Keep listening and maybe you will hear it, whatever it is you are searching for. The tour de force, atmospheric vibe omitted here could cause one to shutter then think about what is important. A detailed universe splashes upon a carbon canvas steps ahead of its intended arrival. Cardiff’s own Man Without Country share a velvet sky littered with overactive imagination, a paradoxical sonic palette which moves this debut along a ten song set. Often times, us beings anticipate a gigantic payoff in the tiniest of things. It is not because of pride we think like this for we were built this way, and cannot help it. In order to not disappoint the reader, in direct accordance with Lost Balloon/Cooperative Music, you will find five of the original ten tracks reviewed below.

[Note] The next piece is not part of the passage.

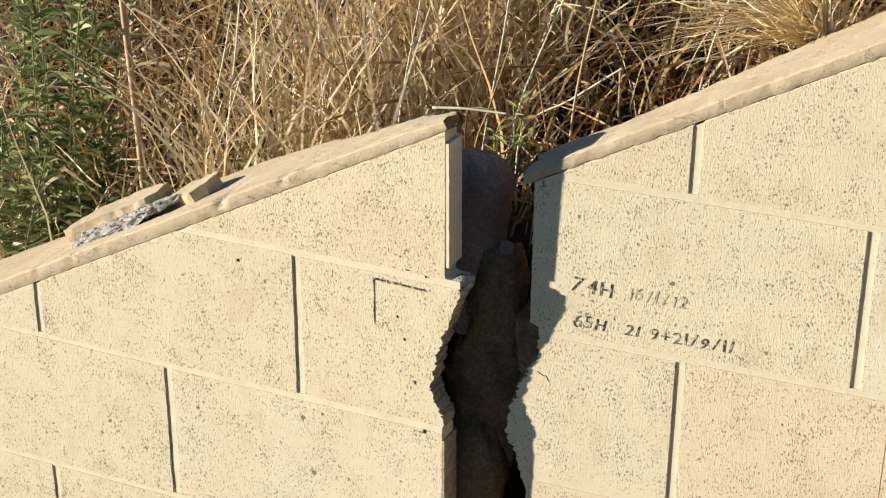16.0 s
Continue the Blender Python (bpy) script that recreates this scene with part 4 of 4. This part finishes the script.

Going off this thrilling sampler, “Puppets” bumps in with an eerie hypnosis, ricocheting synths between glacial guitar ripples found throughout. There is so much tone. It is almost like Tomas Greenhalf and Ryan James took time in developing a unique voice by way of corresponding instrumentals, a precise and smart strategy given the genre. King Complex maneuvers in, harnessing a dream-like state where one can journey to the end of a cliff and leap off but live to tell about the experience.
How one became acquainted with this rash phenomenon, the world may never know. Imagination is a gift, stimulated by the simplest touch or laugh. Perhaps the words embedded behind the spliced, tonal foreground are too heavy for even curiosity to ignore.
“You don’t know whether to dance to us or just listen and wallow in it,” Tomas Greenhalf said in a recent interview. “Some lyrics are more personal, and some are more ambiguous than others.”
The sampler wears a darker mask once “Ebb & Flow” sways within view, a track imbued with a visible sense of desolation. It seems the black scare haunts another two, stifling while bringing out the duo’s best, adding a second layer of mystery within the time allowed.
“There’s a feel to the music that matches the lyrics,” said Tomas Greenhalf. “The music is often moody, dark and melancholic, usually in minor keys. But there are also some uplifting passages which emphasize the poignancy of the lyrics.”
“Iceberg” and “Inflammable Heart” close the sampler with prodigious sorrow, spilling down every corridor and alleyway known the world over. Five songs separate us from each other, at least how we perceive them. Never can we agree but it is with hope we can find common ground. Man Without Country is an act to watch in 2012, and so is their full length album Foe available June 5th.